Anyway, Randolph is, like me, a Baptist and so, like me, he wrestles with an odd mix of triumphalism and apology when discussing how we’re all Baptists now in the sense that every one of us belongs to whatever “tradition” we belong to because of our personal, individual choice:
The very fact that I can choose to stay at my church or to leave, to accept certain aspects of my theological upbringing or to reject them without any fear of rejoinder or social hardship—this points to a state of affairs utterly unknown to Christians up through at least the 17th century. In modern culture, even the decision to adhere to a tradition in the face of modernizing forces (in the church or in society) is an expression of individualism. And that fact has to have ramifications for how we talk about “upholding tradition” in a liberal society.
This may all seem abstract, or it may seem esoteric and irrelevant to those not directly involved in church disputes over the “worship wars” of musical styles or the “traditionalist” branding of new splinter groups like ACNA, but it gets at what’s going on in the big picture of America right now, as many “traditionalist” white folks who nominally agreed with some notion of pluralistic democracy have lost their damned minds at the prospects of such a thing becoming more than a nominal and notional reality.
They move in darkness as it seems to me,
Not of woods only and the shade of trees.
They will not go behind their father’s saying,
And they like having thought of it so well
• The best death scene I ever got to do on stage was in King Lear, when I played one of Gloucester’s servants. I got to have a sword fight before getting stabbed in the back, saying “I am slain” and falling dead, downstage center.
The second, third, fourth, fifth, sixth, seventh, eighth and ninth-best death scenes I ever got to do were all in the same very short play: David Ives’ surreal “Variations on the Death of Trotsky.” That play involved some very broad comedy and physical slapstick, including a Groucho impression and me wearing a wig with a mountain-climber’s axe sticking out of it like Steve Martin’s old arrow-through-the-head prop.

But mixed in were these tiny moments of genuine, earnest sadness at the reality of our mortality: “Sometime, for everyone, there’s a room that you go into, and it’s the room that you never leave. Or else you go out of a room, and it’s the last room you’ll ever leave. This is my last room.”
That play is why I still, decades later, sometimes head out to the back yard saying to my wife, in a cartoon Russian accent, “Maybe I’ll go look at the nasturtiums.”

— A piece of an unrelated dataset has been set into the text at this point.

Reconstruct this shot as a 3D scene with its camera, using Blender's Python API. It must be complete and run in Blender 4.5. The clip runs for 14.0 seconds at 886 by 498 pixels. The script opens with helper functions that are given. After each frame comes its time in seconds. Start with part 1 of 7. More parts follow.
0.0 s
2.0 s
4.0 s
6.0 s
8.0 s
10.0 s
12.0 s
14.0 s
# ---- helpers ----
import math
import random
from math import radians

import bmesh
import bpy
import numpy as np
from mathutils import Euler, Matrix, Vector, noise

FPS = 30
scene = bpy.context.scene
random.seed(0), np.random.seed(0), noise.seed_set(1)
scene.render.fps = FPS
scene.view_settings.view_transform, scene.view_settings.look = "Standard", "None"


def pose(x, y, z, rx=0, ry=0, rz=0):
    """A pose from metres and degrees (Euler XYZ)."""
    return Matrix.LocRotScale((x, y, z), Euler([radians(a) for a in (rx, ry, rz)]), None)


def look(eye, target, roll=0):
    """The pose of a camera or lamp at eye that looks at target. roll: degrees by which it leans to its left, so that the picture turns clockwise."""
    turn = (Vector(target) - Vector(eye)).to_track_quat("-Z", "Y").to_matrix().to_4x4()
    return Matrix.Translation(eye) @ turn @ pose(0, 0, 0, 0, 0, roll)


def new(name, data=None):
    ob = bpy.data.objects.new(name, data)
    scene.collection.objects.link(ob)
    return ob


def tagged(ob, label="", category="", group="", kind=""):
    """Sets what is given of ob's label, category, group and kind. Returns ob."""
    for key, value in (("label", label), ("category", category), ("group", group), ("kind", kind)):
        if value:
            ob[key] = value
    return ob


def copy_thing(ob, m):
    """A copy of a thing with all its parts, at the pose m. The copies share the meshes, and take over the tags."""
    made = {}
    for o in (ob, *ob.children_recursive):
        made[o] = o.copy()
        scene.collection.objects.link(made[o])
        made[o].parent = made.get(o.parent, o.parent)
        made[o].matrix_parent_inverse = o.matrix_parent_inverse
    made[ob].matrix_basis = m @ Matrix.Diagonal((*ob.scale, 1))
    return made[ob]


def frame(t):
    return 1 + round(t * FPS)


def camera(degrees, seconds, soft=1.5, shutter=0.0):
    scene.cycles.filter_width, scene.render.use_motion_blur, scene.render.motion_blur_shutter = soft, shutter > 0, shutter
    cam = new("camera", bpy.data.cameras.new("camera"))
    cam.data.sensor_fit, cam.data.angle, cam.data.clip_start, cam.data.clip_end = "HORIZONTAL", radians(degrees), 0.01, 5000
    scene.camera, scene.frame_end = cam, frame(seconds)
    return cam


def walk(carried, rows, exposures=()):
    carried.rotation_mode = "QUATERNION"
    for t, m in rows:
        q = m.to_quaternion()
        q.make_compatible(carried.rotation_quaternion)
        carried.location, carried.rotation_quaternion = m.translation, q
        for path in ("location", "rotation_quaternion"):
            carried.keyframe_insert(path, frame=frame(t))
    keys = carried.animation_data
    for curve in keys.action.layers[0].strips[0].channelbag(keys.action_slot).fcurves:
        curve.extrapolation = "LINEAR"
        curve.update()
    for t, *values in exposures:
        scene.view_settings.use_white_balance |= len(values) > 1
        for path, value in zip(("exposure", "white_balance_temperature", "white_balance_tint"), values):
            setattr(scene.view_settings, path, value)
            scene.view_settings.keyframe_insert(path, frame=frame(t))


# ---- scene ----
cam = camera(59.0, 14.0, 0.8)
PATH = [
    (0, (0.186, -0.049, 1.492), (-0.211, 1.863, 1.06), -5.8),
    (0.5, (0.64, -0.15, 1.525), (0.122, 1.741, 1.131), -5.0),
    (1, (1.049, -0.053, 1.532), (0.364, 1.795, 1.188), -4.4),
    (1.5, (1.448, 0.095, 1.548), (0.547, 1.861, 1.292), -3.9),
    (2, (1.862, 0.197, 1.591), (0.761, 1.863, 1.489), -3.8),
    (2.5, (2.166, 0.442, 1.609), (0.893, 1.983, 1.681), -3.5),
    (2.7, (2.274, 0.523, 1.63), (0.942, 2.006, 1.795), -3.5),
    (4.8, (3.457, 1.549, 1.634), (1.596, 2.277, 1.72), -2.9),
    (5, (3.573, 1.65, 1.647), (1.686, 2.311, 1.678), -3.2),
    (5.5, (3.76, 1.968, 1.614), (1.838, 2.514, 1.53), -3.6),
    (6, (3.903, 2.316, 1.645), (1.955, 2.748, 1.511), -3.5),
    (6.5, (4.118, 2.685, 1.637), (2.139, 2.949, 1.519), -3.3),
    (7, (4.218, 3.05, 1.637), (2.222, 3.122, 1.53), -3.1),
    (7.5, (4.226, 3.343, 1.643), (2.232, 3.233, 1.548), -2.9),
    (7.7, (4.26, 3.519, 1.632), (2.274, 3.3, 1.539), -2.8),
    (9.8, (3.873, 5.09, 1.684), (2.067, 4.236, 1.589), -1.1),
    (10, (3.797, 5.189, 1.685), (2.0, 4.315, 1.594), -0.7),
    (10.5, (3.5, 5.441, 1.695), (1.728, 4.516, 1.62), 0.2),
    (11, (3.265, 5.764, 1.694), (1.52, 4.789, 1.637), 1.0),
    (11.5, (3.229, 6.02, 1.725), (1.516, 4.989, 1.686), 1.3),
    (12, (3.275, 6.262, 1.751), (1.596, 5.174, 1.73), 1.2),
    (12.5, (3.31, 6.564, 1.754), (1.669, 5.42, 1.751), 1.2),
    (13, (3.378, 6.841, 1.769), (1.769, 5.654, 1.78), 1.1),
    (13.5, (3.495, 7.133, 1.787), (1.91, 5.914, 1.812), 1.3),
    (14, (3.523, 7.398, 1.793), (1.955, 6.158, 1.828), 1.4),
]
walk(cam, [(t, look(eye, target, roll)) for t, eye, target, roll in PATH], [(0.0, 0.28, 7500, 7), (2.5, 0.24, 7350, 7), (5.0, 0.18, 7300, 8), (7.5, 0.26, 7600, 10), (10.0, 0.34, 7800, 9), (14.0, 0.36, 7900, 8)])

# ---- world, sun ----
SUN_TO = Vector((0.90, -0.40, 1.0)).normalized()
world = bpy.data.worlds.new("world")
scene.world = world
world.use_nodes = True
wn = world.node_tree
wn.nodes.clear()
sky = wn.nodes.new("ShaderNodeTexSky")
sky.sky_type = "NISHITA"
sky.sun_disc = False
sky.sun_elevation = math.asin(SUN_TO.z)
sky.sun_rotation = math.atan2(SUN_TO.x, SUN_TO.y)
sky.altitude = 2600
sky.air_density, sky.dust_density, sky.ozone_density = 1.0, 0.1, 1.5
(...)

I was remembering this play again last week because of the date, August 20. That date is repeated throughout the play as people keep reading the encyclopedia entry on Trotsky’s death — “On August 20, 1940, a Spanish Communist named Ramon Mercader smashed a mountain-climber’s axe into Trotsky’s skull in Coyoacan, a suburb of Mexico City. Trotsky died the next day.”
But I got to thinking about that play again yesterday when reading Donald Trump’s furious rambling in response to losing an argument to Maryland Gov. Wes Moore. He threatened to retaliate by (illegally and maybe impossibly) rescinding the money the Biden administration provided for Maryland to rebuild the Francis Scott Key Bridge. But then Trump’s addled recollection of the bridge’s collapse in March of last year quickly slid into a morbid discussion of his own steadily increasing fear of death:
You know, a boat ran into a bridge, and the bridge came down, like, I’ve never seen anything – the boat was just, it just shows you the mass of that boat, the power of that boat. You know, people were up on that bridge, painters, they were painting the bridge and they were watching it happen, and they thought they were very safe – they all died. They were painting the bridge, can you imagine, and they watched the boat. …

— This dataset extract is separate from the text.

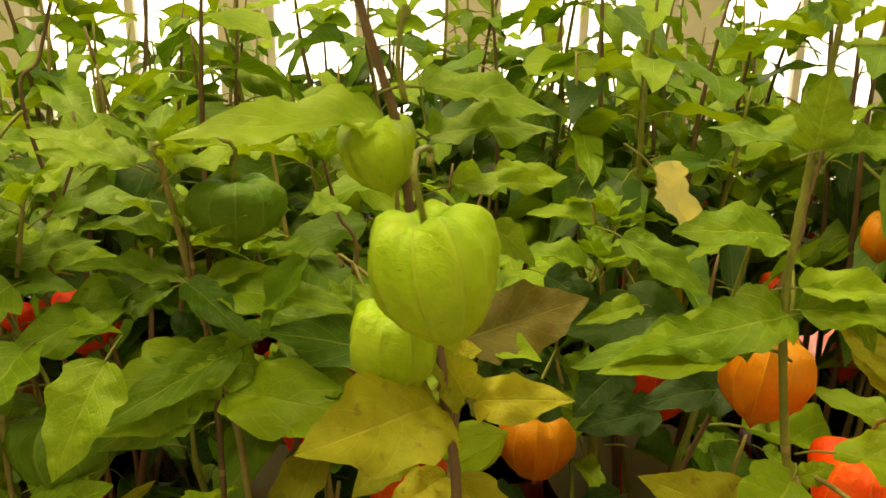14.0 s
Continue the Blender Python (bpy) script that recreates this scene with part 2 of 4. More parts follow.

The engines were off and they watched the boat and the power of that boat, the mass of that boat went right through that steel, just like it was nothing. … It’s amazing. It’s called mass, mass is a big deal. But the mass of that boat, those people all died, but they were they thought they were totally safe. … Two of them were eating their lunch, they were, you know, whatever, they were watching it, they could have gotten off.
“Can you imagine?” he says, discussing how those people were alive one moment and then dead the next. And you can almost hear him fearfully and hesitantly considering almost maybe possibly briefly attempting to imagine such a thing, and to imagine that it might also be true for him, some day, or that it must and will be true for him some day.
It might and it must and it will for all of us. And it might and it must and it will for him too. Most of us struggle with what to make of that, but I think he’s struggling more than most. And also that he’s struggling a bit more urgently lately.